A cartridge missing its powder charge is called a “squib” load and the hazard is that, lacking a powder charge, the force of the primer’s explosion alone is enough to drive the bullet into the bore, but is not enough to drive it completely through the barrel and out the muzzle. The bullet lodges somewhere in the barrel while the semi-auto action of your pistol may (or may not) cycle to extract the empty case and chamber a fresh cartridge. If you’re extremely lucky, the squib load didn’t create enough energy to fully cycle your action, and so no new cartridge was chambered; you noticed the squib load and took appropriate safe action (below).

Or, if you’re extremely lucky, the bullet from the squib load moves forward so little that it prevents the next cartridge from chambering; the pistol “jams” and you end up field stripping your pistol and discover the problem.

If you’re not extremely lucky and you fire the fresh cartridge with the previous bullet obstructing the bore, you could suffer a catastrophic failure of the pistol (a “kaboom” in shooter’s jargon) and you or a bystander could be seriously injured – or worse. That’s because, with the bore obstructed, that 30,000psi of gas pressure of the subsequent shot has nowhere to go except backward, driving the slide rearward with far greater force than it was intended to handle.
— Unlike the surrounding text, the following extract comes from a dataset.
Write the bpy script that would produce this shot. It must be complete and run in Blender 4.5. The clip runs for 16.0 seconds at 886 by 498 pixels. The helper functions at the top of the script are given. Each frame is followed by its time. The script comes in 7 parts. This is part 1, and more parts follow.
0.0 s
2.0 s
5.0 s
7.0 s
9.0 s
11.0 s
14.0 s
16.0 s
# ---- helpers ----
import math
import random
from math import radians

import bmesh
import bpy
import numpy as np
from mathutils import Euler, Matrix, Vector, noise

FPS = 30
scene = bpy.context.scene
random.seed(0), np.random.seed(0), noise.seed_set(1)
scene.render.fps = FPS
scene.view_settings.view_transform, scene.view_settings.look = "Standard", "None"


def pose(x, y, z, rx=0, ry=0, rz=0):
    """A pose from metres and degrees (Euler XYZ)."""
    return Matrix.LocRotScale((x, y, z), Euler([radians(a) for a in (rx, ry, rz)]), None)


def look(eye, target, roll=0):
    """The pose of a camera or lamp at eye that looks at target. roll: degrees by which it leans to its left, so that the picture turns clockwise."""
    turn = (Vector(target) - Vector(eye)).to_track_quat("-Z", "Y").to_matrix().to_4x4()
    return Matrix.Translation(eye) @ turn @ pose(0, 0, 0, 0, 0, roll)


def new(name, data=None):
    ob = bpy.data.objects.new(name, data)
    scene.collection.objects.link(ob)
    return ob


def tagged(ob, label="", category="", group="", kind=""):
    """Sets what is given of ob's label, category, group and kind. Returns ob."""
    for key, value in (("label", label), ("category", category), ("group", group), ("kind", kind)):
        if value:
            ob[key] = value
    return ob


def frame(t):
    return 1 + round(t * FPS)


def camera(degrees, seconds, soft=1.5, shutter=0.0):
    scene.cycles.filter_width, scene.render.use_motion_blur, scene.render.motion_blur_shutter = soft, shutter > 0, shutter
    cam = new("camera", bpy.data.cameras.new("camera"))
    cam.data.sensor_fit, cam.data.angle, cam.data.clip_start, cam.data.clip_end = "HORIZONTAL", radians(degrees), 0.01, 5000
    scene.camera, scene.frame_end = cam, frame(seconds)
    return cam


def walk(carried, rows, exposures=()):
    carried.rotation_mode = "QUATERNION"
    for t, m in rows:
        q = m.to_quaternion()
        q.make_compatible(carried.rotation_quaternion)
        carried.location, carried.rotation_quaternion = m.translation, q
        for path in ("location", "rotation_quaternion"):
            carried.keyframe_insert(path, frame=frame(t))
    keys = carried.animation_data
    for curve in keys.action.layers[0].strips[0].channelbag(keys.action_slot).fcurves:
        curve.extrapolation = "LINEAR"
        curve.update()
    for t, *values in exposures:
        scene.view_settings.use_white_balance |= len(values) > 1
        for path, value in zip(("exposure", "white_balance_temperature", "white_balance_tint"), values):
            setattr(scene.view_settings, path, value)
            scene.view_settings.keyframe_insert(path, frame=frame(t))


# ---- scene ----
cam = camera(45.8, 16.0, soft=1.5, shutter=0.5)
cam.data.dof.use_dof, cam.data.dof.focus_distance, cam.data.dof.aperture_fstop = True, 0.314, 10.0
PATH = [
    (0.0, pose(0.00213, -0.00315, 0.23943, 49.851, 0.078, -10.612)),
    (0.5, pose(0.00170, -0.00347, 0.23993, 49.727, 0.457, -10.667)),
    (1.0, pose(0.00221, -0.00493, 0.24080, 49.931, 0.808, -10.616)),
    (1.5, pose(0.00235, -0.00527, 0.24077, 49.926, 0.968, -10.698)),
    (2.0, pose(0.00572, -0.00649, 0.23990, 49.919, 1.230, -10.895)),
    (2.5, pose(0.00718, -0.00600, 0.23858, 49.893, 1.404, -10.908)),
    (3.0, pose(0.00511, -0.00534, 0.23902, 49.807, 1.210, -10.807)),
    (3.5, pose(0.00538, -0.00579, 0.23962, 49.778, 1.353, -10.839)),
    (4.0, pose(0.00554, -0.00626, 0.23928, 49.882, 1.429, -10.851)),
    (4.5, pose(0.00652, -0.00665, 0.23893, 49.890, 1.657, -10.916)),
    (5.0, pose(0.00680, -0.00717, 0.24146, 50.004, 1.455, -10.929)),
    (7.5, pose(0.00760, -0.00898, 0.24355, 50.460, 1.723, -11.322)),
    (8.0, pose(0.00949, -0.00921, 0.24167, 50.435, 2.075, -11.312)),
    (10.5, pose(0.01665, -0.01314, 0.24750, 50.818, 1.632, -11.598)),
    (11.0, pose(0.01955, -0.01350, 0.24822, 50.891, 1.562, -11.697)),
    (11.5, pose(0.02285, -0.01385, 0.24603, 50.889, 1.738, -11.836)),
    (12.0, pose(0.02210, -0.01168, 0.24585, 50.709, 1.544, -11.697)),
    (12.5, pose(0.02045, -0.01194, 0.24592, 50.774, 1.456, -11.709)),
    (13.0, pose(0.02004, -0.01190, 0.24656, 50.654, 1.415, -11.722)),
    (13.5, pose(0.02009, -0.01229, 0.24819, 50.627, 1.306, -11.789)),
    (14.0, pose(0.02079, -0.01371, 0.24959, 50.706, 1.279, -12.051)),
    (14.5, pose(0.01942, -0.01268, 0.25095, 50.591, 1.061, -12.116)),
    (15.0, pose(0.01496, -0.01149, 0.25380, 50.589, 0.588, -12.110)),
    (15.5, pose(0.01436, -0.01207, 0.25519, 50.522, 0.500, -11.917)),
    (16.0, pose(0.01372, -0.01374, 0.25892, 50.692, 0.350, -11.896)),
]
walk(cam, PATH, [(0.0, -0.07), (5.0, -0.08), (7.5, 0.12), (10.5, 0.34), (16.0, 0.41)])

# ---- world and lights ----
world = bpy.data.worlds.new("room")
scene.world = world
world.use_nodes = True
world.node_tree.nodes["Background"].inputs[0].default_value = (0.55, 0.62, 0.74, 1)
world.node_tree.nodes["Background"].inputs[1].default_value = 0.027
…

If you’re smart, you’re wearing your safety glasses and they will save your eyes when the gases and possible bullet/case fragments exit the ejection port, and if you’re lucky, the slide will stay on the pistol. If the volume of very high pressure expanding gases can’t exit the ejection port quickly enough, the only other place it can go is down into your pistol’s polymer frame, possibly causing it to suffer a catastrophic failure – in other words, go “kaboom” in your hands and sending gun parts & pieces flying in various directions.

You can identify a squib load when it occurs because it will go “pop” instead of “bang;” that’s because you hear the primer detonate, but there is no powder to burn and create the usual loud bang and full recoil. The difference in sound is very noticeable. Also, the pistol will not recoil or it may recoil far less than usual – you may notice that the slide barely moved or moved much slower, with a kind of “clunk-clunk” sensation.

Shooters get into trouble here either by ignoring these warning signs, or because they are engaged in rapid-fire and fail to stop themselves in time from firing the subsequent shot. When in doubt, don’t shoot.

The proper procedure with a squib load (if you did not fire a subsequent round into the obstructed bore) is to field strip your pistol and drive the bullet out of the bore from the chamber end with a cleaning rod. You can reassemble the pistol and continue firing.
If you did fire a subsequent round into the obstructed bore, count yer fingers and then, if it’s still in one piece, take your pistol to a gunsmith for a damage/safety check before shooting another round in it.

A cartridge with a double powder charge might or might not result in a kaboom, but you will certainly notice the difference between it and a properly loaded cartridge when it lights off – there’s a whole lot more bang and recoil! It’s possible (and likely) that the pistol could suffer some damage from firing a double-charged cartridge; since you’re new to guns and shooting, if you think this has happened to you, have a gunsmith inspect your pistol before firing another round in it. Save the suspect cartridge case to send with the pistol, if you can.

Kabooms are rare, compared to the numbers of firearms out there, and they often occur as a result of inattention, complacency or lack of knowledge. Stay alert and aware, make good choices, and you’ve eliminated nearly all the risk.